-- START Working data --

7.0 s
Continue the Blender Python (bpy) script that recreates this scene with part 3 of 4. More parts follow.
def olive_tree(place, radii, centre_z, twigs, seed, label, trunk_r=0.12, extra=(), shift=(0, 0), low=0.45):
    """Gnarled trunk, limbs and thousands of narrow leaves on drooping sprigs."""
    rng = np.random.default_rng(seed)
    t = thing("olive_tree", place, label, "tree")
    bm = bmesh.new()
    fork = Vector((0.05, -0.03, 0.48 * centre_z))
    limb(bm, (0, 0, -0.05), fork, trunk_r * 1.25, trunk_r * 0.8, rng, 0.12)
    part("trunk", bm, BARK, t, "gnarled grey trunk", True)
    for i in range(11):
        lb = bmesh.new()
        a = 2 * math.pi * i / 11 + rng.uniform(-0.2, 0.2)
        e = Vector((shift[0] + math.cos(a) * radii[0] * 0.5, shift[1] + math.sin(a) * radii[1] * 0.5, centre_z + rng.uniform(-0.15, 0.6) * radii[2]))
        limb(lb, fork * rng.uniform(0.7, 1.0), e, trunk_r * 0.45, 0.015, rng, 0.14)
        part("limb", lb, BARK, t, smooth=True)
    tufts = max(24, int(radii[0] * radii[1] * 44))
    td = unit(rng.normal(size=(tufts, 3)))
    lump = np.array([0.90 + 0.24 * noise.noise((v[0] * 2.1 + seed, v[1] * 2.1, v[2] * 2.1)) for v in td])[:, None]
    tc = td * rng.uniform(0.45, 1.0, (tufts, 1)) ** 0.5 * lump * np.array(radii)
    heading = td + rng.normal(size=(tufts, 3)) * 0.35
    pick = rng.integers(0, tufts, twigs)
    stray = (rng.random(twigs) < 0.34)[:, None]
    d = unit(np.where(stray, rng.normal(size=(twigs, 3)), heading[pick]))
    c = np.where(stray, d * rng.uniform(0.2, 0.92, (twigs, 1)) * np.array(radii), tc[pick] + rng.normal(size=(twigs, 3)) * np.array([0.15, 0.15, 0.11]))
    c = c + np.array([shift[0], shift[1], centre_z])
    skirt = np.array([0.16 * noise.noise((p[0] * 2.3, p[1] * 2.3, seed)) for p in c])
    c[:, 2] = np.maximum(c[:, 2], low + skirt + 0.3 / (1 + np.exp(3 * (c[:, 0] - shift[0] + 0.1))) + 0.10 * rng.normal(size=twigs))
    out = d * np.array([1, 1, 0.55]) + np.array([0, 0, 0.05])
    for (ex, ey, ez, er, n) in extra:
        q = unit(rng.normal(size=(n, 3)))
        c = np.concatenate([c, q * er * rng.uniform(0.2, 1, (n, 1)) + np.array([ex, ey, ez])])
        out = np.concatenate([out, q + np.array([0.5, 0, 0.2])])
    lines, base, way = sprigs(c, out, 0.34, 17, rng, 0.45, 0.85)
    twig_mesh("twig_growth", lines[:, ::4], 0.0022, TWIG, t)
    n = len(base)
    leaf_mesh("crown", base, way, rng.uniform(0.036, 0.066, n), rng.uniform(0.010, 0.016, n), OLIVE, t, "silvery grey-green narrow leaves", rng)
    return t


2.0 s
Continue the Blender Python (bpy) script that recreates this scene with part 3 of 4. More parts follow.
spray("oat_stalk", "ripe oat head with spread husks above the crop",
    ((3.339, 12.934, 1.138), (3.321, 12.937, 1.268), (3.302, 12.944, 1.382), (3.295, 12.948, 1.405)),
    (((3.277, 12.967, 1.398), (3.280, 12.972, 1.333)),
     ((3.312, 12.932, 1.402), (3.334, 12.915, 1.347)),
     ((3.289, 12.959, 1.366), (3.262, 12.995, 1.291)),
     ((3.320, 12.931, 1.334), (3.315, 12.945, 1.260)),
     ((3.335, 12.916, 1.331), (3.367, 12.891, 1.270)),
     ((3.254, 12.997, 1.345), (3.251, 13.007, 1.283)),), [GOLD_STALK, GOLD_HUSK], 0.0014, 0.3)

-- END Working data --
-- START Working data --

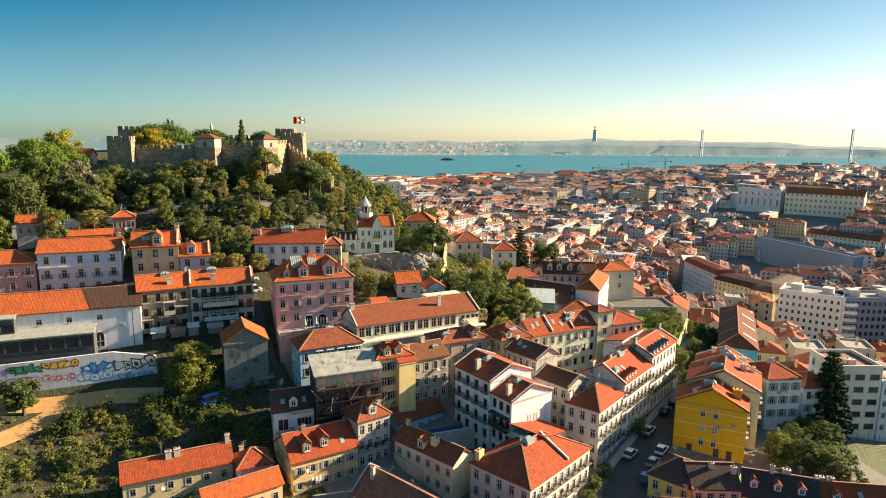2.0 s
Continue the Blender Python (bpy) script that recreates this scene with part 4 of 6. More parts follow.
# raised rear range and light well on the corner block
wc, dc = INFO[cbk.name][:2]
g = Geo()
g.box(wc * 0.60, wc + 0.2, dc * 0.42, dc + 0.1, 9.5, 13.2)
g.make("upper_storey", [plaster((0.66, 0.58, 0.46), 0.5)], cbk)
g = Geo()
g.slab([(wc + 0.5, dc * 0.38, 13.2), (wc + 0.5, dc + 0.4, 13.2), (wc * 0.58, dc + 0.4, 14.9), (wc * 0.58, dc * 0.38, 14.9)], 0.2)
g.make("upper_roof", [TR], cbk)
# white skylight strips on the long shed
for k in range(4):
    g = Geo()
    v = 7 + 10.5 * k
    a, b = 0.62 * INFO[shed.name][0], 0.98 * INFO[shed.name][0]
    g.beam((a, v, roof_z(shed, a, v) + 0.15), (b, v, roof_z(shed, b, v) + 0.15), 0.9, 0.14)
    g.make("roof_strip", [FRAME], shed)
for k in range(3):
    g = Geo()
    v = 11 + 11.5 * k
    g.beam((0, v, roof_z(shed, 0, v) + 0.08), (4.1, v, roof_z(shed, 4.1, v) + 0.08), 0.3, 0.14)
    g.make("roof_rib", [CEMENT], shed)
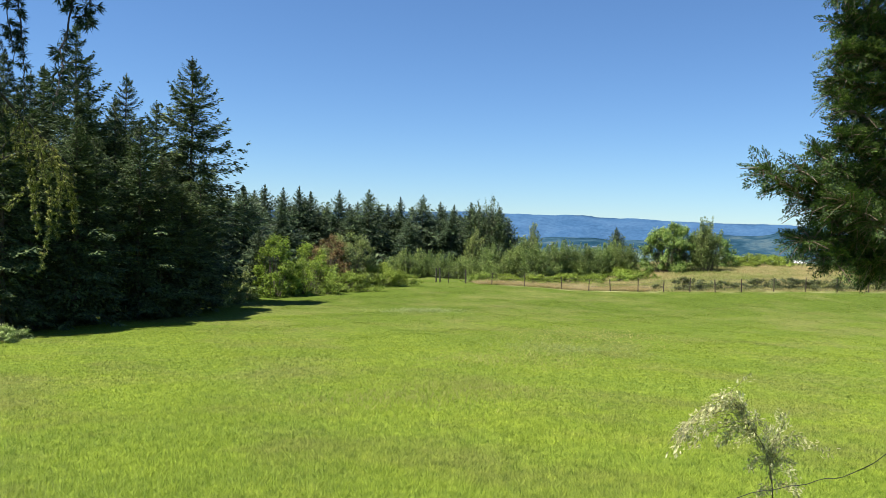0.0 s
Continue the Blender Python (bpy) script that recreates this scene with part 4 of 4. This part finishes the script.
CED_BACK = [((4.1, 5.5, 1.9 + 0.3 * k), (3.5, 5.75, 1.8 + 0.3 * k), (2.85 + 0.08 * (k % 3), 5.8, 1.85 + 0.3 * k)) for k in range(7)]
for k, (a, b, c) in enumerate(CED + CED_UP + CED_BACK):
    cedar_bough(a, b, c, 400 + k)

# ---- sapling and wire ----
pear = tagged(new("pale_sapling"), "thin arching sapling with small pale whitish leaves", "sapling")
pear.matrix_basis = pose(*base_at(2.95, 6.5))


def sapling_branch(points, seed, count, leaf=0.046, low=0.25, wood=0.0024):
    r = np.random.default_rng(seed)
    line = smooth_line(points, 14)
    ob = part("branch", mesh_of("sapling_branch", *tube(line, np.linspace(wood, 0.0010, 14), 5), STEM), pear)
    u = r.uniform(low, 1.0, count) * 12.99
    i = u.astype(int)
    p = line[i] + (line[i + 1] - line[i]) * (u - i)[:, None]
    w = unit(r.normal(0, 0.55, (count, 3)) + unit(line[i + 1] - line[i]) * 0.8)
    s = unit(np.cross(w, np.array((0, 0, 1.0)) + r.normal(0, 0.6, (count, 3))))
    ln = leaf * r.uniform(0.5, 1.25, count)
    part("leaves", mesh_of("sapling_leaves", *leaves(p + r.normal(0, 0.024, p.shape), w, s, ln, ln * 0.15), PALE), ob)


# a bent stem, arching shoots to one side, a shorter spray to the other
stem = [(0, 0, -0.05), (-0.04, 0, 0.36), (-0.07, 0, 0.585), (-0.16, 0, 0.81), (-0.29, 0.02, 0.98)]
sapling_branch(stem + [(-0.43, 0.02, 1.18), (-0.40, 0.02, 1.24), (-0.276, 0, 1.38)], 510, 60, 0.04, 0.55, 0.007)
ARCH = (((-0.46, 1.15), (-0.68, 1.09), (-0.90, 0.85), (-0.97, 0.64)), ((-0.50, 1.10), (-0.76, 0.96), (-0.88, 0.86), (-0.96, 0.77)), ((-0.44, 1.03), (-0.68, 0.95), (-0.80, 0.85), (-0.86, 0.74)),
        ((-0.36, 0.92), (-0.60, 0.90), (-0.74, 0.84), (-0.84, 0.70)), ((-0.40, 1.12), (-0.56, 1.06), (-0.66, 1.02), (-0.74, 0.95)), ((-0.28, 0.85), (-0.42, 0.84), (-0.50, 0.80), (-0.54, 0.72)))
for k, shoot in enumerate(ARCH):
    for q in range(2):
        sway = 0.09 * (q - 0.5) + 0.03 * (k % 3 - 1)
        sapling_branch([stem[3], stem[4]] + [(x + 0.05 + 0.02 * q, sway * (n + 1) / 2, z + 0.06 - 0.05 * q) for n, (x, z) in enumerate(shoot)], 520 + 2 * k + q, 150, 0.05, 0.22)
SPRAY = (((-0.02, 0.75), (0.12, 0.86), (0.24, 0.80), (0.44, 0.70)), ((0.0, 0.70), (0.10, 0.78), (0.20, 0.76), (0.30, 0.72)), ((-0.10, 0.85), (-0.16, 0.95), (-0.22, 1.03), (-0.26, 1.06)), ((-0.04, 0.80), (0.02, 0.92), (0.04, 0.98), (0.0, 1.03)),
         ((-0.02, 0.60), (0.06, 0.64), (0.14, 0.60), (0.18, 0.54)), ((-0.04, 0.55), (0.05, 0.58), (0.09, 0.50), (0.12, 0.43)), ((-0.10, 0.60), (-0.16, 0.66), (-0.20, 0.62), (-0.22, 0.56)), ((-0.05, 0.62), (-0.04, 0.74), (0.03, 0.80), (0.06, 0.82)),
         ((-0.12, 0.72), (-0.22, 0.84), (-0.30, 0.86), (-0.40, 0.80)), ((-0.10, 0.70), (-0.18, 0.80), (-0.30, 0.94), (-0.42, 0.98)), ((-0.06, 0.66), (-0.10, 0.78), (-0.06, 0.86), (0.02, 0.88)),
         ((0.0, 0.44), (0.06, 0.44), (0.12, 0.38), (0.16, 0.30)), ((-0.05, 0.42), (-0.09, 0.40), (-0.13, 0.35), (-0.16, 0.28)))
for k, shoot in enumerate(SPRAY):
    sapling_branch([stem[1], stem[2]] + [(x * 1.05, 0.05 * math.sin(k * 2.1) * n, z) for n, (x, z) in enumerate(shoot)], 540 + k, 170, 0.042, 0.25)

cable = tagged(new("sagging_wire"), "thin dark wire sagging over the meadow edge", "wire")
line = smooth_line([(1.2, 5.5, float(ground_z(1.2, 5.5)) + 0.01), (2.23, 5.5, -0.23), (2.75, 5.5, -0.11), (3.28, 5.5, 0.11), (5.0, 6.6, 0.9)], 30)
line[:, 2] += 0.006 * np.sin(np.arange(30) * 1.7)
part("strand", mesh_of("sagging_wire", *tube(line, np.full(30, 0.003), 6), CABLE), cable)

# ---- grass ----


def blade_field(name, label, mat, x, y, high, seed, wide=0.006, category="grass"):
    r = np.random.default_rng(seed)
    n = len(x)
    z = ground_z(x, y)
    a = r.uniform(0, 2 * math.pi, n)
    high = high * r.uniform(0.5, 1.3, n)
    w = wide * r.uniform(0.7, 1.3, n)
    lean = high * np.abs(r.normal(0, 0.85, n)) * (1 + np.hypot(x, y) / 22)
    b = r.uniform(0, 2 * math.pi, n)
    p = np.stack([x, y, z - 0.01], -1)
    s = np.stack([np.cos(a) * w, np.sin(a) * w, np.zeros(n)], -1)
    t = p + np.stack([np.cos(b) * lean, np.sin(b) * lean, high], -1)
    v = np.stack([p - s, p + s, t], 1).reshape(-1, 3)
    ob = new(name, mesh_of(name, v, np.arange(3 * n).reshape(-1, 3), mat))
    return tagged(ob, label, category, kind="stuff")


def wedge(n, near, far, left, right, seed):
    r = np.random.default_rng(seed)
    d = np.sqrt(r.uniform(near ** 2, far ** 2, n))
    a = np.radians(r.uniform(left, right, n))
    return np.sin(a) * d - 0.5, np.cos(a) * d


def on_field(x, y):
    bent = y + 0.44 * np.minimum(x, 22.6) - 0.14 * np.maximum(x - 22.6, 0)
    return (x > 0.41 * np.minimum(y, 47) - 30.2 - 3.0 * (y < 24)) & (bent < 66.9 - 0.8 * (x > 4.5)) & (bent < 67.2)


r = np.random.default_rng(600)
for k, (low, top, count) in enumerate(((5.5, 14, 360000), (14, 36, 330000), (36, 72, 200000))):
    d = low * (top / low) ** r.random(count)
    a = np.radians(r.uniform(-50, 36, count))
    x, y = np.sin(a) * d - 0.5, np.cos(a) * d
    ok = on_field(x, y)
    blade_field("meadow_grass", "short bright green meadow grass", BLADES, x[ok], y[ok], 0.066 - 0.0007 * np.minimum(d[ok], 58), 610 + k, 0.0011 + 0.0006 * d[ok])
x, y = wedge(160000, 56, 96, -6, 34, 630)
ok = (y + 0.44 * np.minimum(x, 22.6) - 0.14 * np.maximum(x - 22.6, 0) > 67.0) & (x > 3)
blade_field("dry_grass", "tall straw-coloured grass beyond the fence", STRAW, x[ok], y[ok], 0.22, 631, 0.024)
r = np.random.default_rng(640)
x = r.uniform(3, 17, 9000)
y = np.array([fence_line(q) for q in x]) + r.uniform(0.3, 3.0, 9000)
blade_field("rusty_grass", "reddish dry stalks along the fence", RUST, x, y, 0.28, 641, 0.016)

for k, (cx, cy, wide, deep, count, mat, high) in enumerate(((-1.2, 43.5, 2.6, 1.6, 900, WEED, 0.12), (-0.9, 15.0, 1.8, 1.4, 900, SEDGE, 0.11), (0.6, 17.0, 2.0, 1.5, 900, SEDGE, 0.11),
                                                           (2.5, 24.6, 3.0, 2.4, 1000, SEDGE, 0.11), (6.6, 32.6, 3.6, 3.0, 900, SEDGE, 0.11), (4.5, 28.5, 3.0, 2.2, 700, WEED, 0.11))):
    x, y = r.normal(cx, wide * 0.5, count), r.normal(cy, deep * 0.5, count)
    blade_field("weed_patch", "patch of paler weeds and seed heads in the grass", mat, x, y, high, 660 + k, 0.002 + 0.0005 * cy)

-- END Working data --

◆ Your goal
Every line from the one containing "6. More parts follow." through the one containing "pear.matrix_basis = pose(*base_at(2.95, 6.5))" should be quoted exactly, and no other lines; keep pictures out of the copy.

◆ Output of the exercise
Continue the Blender Python (bpy) script that recreates this scene with part 4 of 6. More parts follow.
# raised rear range and light well on the corner block
wc, dc = INFO[cbk.name][:2]
g = Geo()
g.box(wc * 0.60, wc + 0.2, dc * 0.42, dc + 0.1, 9.5, 13.2)
g.make("upper_storey", [plaster((0.66, 0.58, 0.46), 0.5)], cbk)
g = Geo()
g.slab([(wc + 0.5, dc * 0.38, 13.2), (wc + 0.5, dc + 0.4, 13.2), (wc * 0.58, dc + 0.4, 14.9), (wc * 0.58, dc * 0.38, 14.9)], 0.2)
g.make("upper_roof", [TR], cbk)
# white skylight strips on the long shed
for k in range(4):
    g = Geo()
    v = 7 + 10.5 * k
    a, b = 0.62 * INFO[shed.name][0], 0.98 * INFO[shed.name][0]
    g.beam((a, v, roof_z(shed, a, v) + 0.15), (b, v, roof_z(shed, b, v) + 0.15), 0.9, 0.14)
    g.make("roof_strip", [FRAME], shed)
for k in range(3):
    g = Geo()
    v = 11 + 11.5 * k
    g.beam((0, v, roof_z(shed, 0, v) + 0.08), (4.1, v, roof_z(shed, 4.1, v) + 0.08), 0.3, 0.14)
    g.make("roof_rib", [CEMENT], shed)
0.0 s
Continue the Blender Python (bpy) script that recreates this scene with part 4 of 4. This part finishes the script.
CED_BACK = [((4.1, 5.5, 1.9 + 0.3 * k), (3.5, 5.75, 1.8 + 0.3 * k), (2.85 + 0.08 * (k % 3), 5.8, 1.85 + 0.3 * k)) for k in range(7)]
for k, (a, b, c) in enumerate(CED + CED_UP + CED_BACK):
    cedar_bough(a, b, c, 400 + k)

# ---- sapling and wire ----
pear = tagged(new("pale_sapling"), "thin arching sapling with small pale whitish leaves", "sapling")
pear.matrix_basis = pose(*base_at(2.95, 6.5))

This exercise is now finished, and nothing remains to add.